Abgerissene Ösis im abgerissenen Hamburg
"Unter Feinden" ist Lars Beckers hamburgerischster Hamburg-Krimi seit Jahren. Obwohl, sonderbar, der Cast von Österreichern dominiert wird: Nicholas Ofczarek, Fritz Karl und Birgit Minichmayr spielen die Hauptrollen, ihr abgerissenes Ösi-Flair fügt sich allerdings bestens ins abgerissene Hanseatentum. Ebenfalls sonderbar: Die gleichnamige Buchvorlage von Georg Oswald spielt in München, im Original findet der Plot gar auf der Münchner Sicherheitskonferenz seinen Höhepunkt. Auf Anfrage erklärt Hamburg-Filmer Becker konziliant: "Nichts gegen München, aber bestimmte soziale Milieus sind da nun mal doch nicht so präsent."

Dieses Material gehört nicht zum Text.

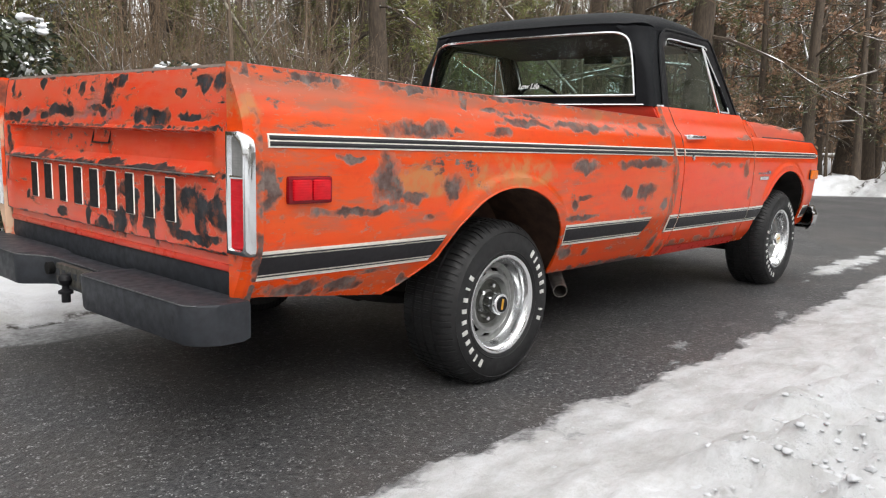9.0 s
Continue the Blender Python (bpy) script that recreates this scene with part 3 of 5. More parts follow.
for s in (-1, 1):
    # front fender
    xs = steps(-0.685, -0.48, 8) + steps(-0.475, -0.40, 10) + steps(-0.39, 0.39, 40) + steps(0.40, 0.455, 8) + steps(0.46, 0.70, 16)
    fender = part("front_fender", raked(side_panel(xs, fender_low, fender_high, cab_y, s)), PAINT, truck, "orange front fender", thick=0.012)
    mould(-0.683, 0.665, cab_y, s, fender, tip=0.50)
    broad_stripe(-0.683, -0.445, cab_y, s, fender, slant=(0, 0.055))
    broad_stripe(0.455, 0.625, cab_y, s, fender, 0.456, 0.552)
    rim = [(x, s * (cab_y(x, arch_z(x, "front")) - 0.003), arch_z(x, "front")) for x in steps(-0.405, 0.385, 60)]
    part("arch_rim", raked(Geo().tube(rim, 0.006, 6)), PAINT, fender)
    # side marker lamp
    mk = part("side_marker", raked(Geo().box((0.456, s * cab_y(0.5, 0.78) - 0.012, 0.749), (0.614, s * cab_y(0.5, 0.78) + 0.012, 0.821), 0.004)), BLACK_TRIM, fender, "amber side marker lamp")
    part("lens", raked(Geo().box((0.458, s * cab_y(0.5, 0.78) + s * 0.004 - 0.014, 0.751), (0.612, s * cab_y(0.5, 0.78) + s * 0.004 + 0.014, 0.819), 0.006)), AMBER_LENS, mk)
    # name badge, as plain chrome bars
    yb = s * (cab_y(-0.5, 0.80) + 0.003)
    for i, w in enumerate((0.018, 0.013, 0.011, 0.010, 0.014, 0.019, 0.008, 0.014, 0.017)):
        x = -0.598 + 0.0255 * i
        part("badge_bar", raked(Geo().box((x, yb - 0.003, 0.797), (x + w * 0.75, yb + 0.003, 0.809 if i < 6 else 0.820), 0.0012, 1)), OLD_CHROME, fender, "small chrome badge bar")
    g = Geo().box((-0.565, yb - 0.004, 0.760), (-0.415, yb + 0.004, 0.783), 0.002, 1)
    part("badge", raked(g), OLD_CHROME, fender, "small bright metal plate badge")
    # door
    xs = steps(-1.695, -0.693, 40)
    door = part("door", raked(side_panel(xs, lambda x: 0.398, lambda x: 1.168, cab_y, s)), PAINT_DOOR, truck, "orange door with chipped paint", thick=0.014)
    mould(-1.692, -0.696, cab_y, s, door)
    broad_stripe(-1.692, -0.696, cab_y, s, door)
    hy = s * (cab_y(-1.5, 1.025) + 0.028)
    handle = part("handle", raked(Geo().tube(spline([(-1.655, hy - s * 0.012, 1.008), (-1.60, hy, 1.009), (-1.50, hy, 1.010), (-1.44, hy - s * 0.008, 1.011)], 12), [0.013, 0.016, 0.016, 0.015, 0.014, 0.013, 0.012, 0.011, 0.010, 0.010, 0.009, 0.008], 10)), CHROME, door, "chrome door handle")
    part("button", raked(Geo().tube([(-1.414, hy - s * 0.04, 1.012), (-1.414, hy - s * 0.010, 1.012)], 0.011, 14)), CHROME, door, "chrome push button")
    part("mount", raked(Geo().box((-1.665, min(hy, hy - s * 0.04), 0.997), (-1.625, max(hy, hy - s * 0.04), 1.022), 0.006)), CHROME, door)
    part("door_card", raked(Geo().box((-1.688, min(s * 0.80, s * 0.866), 0.50), (-0.70, max(s * 0.80, s * 0.866), 1.160), 0.012)), INTERIOR, door, "dark inner door panel")
    ly = s * cab_y(-1.6, 0.885)
    part("lock", raked(Geo().tube([(-1.598, ly, 0.897), (-1.598, ly + s * 0.008, 0.897)], 0.014, 16)), OLD_CHROME, door, "round lock cylinder")
    # rocker and cab corner
    part("rocker", raked(side_panel(steps(-1.695, -0.69, 10), lambda x: 0.345, lambda x: 0.392, cab_y, s)), PAINT_ROCKER, truck, "bright red rocker panel", thick=0.012)
    corner = part("cab_corner", raked(side_panel(steps(-1.818, -1.704, 9), lambda x: 0.345, lambda x: 1.168, lambda x, z: cab_y(x, z) - 0.02 * smooth(-1.79, -1.818, x), s)), PAINT_DOOR, truck, "orange cab corner with scuffed paint", thick=0.014)
    mould(-1.795, -1.708, cab_y, s, corner)
    broad_stripe(-1.80, -1.708, cab_y, s, corner)
    # cowl side, between door and hood
    xs = steps(-0.685, -0.432, 8)
    rows = []
    for x in xs:
        k = smooth(-0.68, -0.44, x)
        zs = (1.038, 1.05, 1.065, 1.08, 1.10, 1.12, 1.135, 1.145, 1.153 + 0.010 * (1 - k))
        rows.append([(x, s * ((1 - k) * (float(np.interp(z, CAB_Z, CAB_Y)) - 0.03 * smooth(1.13, 1.165, z)) + k * float(np.interp(z, HOOD_Z[:2:-1], HOOD_Y[:2:-1]))), z) for z in zs])
    g = Geo().grid(rows)
    part("cowl_side", raked(g), PAINT, truck, "orange cowl side", thick=0.01)
    # bed side
    xs = steps(-1.826, -2.76, 34) + steps(-2.775, -2.87, 12) + steps(-2.88, -3.56, 36) + steps(-3.57, -3.87, 18) + steps(-3.88, -4.43, 16)
    side = part("bed_side", raked(side_panel(xs, bed_low, bed_high, bed_y, s)), PAINT_BED if s < 0 else PAINT, truck, "orange bed side with worn dark spots and tan filler" if s < 0 else "orange bed side", thick=0.012)
    mould(-4.405, -1.842, bed_y, s, side)
    rim = [(x, s * (bed_y(x, arch_z(x, "rear")) - 0.003), arch_z(x, "rear")) for x in steps(-3.83, -2.792, 70) if arch_z(x, "rear")]
    part("arch_rim", raked(Geo().tube(rim, 0.006, 6)), PAINT_BED if s < 0 else PAINT, side)
    broad_stripe(-2.805, -2.045, bed_y, s, side, 0.490, 0.589, (-0.035, 0.055))
    broad_stripe(-4.43, -3.655, bed_y, s, side, 0.505, 0.600, (0.0, 0.06))
    my = s * bed_y(-4.26, 0.78)
    mk = part("side_marker", raked(Geo().box((-4.345, my - 0.012, 0.738), (-4.177, my + 0.012, 0.822), 0.008)), RED_DARK, side, "red side marker lamp")
    part("lens", raked(Geo().box((-4.332, my + s * 0.006 - 0.014, 0.748), (-4.262, my + s * 0.006 + 0.014, 0.812), 0.006)), RED_LENS, mk)
    part("lens", raked(Geo().box((-4.258, my + s * 0.006 - 0.014, 0.748), (-4.190, my + s * 0.006 + 0.014, 0.812), 0.006)), RED_LENS, mk)
    # rail on top of the bed side, and the inner wall
    rows, inner_rows = [], []
    for x in steps(-1.832, -4.43, 30):
        zt = bed_high(x)
        yo = bed_y(x, zt)
        rows.append([(x, s * yo, zt - 0.006), (x, s * (yo - 0.004), zt + 0.002), (x, s * (yo - 0.012), zt + 0.004), (x, s * 0.885, zt + 0.002), (x, s * 0.873, zt - 0.004), (x, s * 0.871, zt - 0.018)])
        inner_rows.append([(x, s * 0.8705, zt - 0.018), (x, s * 0.854, zt - 0.030), (x, s * 0.850, 0.95), (x, s * 0.850, 0.85 if abs(x + WB) < 0.50 else 0.66)])
    part("bed_rail", raked(Geo().grid(rows)), PAINT_RAIL, truck, "worn orange bed rail", thick=0.006)
    # inner wall and posts take the paint that has the bed's shade mixed in
    part("inner_wall", raked(Geo().grid(inner_rows)), PAINT_INNER_SHADED, truck, "red inner bed wall with its shade in the colour", thick=0.005)
    for px in (-1.93, -2.72, -3.58, -4.30):
        part("stake_post", raked(Geo().box((px - 0.045, min(s * 0.810, s * 0.853), 0.66), (px + 0.045, max(s * 0.810, s * 0.853), bed_high(px) - 0.052), 0.008)), PAINT_INNER_SHADED, truck, "red inner stake post with its shade in the colour")
    # wheel wells
    for wx, where in ((0.0, "front"), (-WB, "rear")):
        rows = []
        for yy in (0.998, 0.97, 0.80, 0.62):
            row = []
            for a in steps(0.06, math.pi - (0.06 if where == "front" else 0.46), 26):
                wpx, wpz = wx + 0.475 * math.cos(a), 0.37 + (0.452 if where == "front" else 0.468) * math.sin(a)
                skin = cab_y(wpx, wpz) if where == "front" else bed_y(wpx, wpz + RAKE * wpx)
                row.append((wpx, s * min(yy, skin - 0.022), wpz))
            rows.append(row)
        well = Geo().grid(rows).grid([rows[-1], [(wx, s * 0.60, 0.42)] * len(rows[-1])])
        part("wheel_well", well, UNDER if where == "front" else RUST, truck, "dark wheel well", thick=0.004)


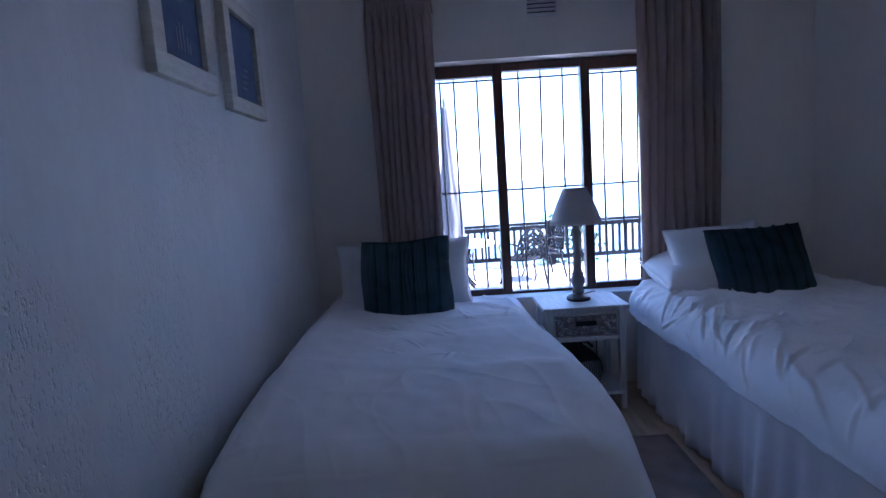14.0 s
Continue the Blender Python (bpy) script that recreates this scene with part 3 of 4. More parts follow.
def duvet(parent, length, half, top, r, hang_foot, hang_side, seed, rough, far_hang=None, creases=()):
    """Head at x = length, foot at x = 0, middle at y = 0."""
    arc = r * math.pi / 2
    far = hang_side if far_hang is None else far_hang
    la = length - r + arc + hang_foot

    def place(u, v):
        a = u * la
        ex, dx = drape(a, length - r, r)
        side = 1 if v > 0.5 else -1
        lb = half - r + arc + (far if side > 0 else hang_side)
        bb = abs(2 * v - 1) * lb
        ey, dy = drape(bb, half - r, r)
        x, y = length - ex, side * ey
        drop = (dx ** 2.2 + dy ** 2.2) ** (1 / 2.2)
        puff = (0.055 if rough < 0.03 else 0.03) * max(0, 1 - (bb / (half * 1.2)) ** 4) * min(1, 0.45 + u * 1.6) * max(0.0, 1 - (a / (la * 1.02)) ** 4)
        p = Vector((x * 3.0, y * 3.0, seed))
        fine = 1.8 if rough > 0.03 else 1.0
        w = rough * (0.55 if rough > 0.03 else 1.0) * (0.45 * noise.noise(p * 0.8) + 0.35 * noise.noise(p * 2.1 + Vector((5, 0, 0))) + 0.12 * noise.noise(p * 5.0))
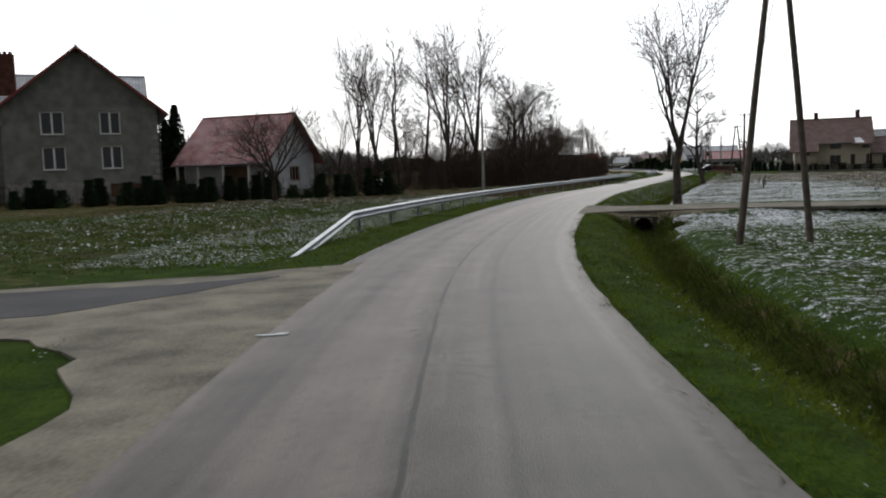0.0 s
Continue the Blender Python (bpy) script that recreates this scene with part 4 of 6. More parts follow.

Die psychologisch austarierte Dreierkonstallation aus Oswalds Vorlage geht allerdings bestens im Hamburger Milieu auf: Da ist Kessel (Karl), ein nervöser, heroinabhängiger Cop, der sich trotz bester Absichten immer wieder in Drogengeschäfte verwickeln lässt. Da ist sein Kollege Driller (Ofczarek), der trotz durchweg schlechter Erfahrungen immer wieder an das Gute in Kessel glaubt, um doch immer wieder in dessen Drogengeschichten reingezogen zu werden. Und da ist Drillers als Krankenschwester arbeitende Ehefrau (Minichmayr), die sich von ihrem Mann Quatsch erzählen und vom Affen schiebenden Kessel um Pillen anbetteln lassen muss. Ein unheilvoll verwachsenes Trio, das sich mit bemerkenswerter Zärtlichkeit immer wieder belügt und betrügt.
Das Lügen und Betrügen zieht sich bis in den aktuellen Fall der Wracks mit Dienstausweis: Es geht um einen angefahrenen Jugendlichen (ein "Unfall" von Kessel und Driller), es geht um einen libyschen Drogenclan (dem Junkie Kessel zuarbeitet), und es geht um einen arabischen Kriegsverbrecher (von dem die beiden auch nicht wissen, ob er denn wirklich einer ist). Ein wahrer Schlamassel, der noch dadurch verstärkt wird, dass den beiden Polizisten eine ehrgeizige, Kopftuch tragende Staatsanwältin (Melika Foroutan) im Nacken sitzt.
Schon in seiner Hamburger "Tatort"-Episode "Der Weg ins Paradies", in der es um islamistische Schläfer-Zellen in Hamburg ging, dekonstruierte Regisseur Becker Migranten-Klischees. Hier nun geht es um eine streng gläubige, durchaus einflussheischende Juristin, die sich aufgrund ihres Kopftuchs immer wieder dem Spott der Beamten ausgesetzt sieht. Der Chef von Kessel und Driller fragt hämisch: "Ist Ihr Kopftuch eigentlich ein Vorteil oder ein Nachteil?" Die Antwort: "Während Sie sich über meine rückständigen religiösen Anschauungen mokieren, kann ich mich ganz auf meine Ermittlungen konzentrieren. Ich denke, das ist ein Vorteil."
Solche lakonischen und doch treffsicheren Dialoge gibt es reichlich in diesem Hamburg-Krimi, in dem das Gestrige und das Morgige hart aufeinander prallen. So wie Krimi-Stilist Dominik Graf letzten Monat im Gentrifizierungs-"Tatort" seinem München einen melancholischen Gruß zuwarf, tut das jetzt Krimi-Stilist Lars Becker mit seiner Heimatstadt. Bleib dreckig, Hamburg.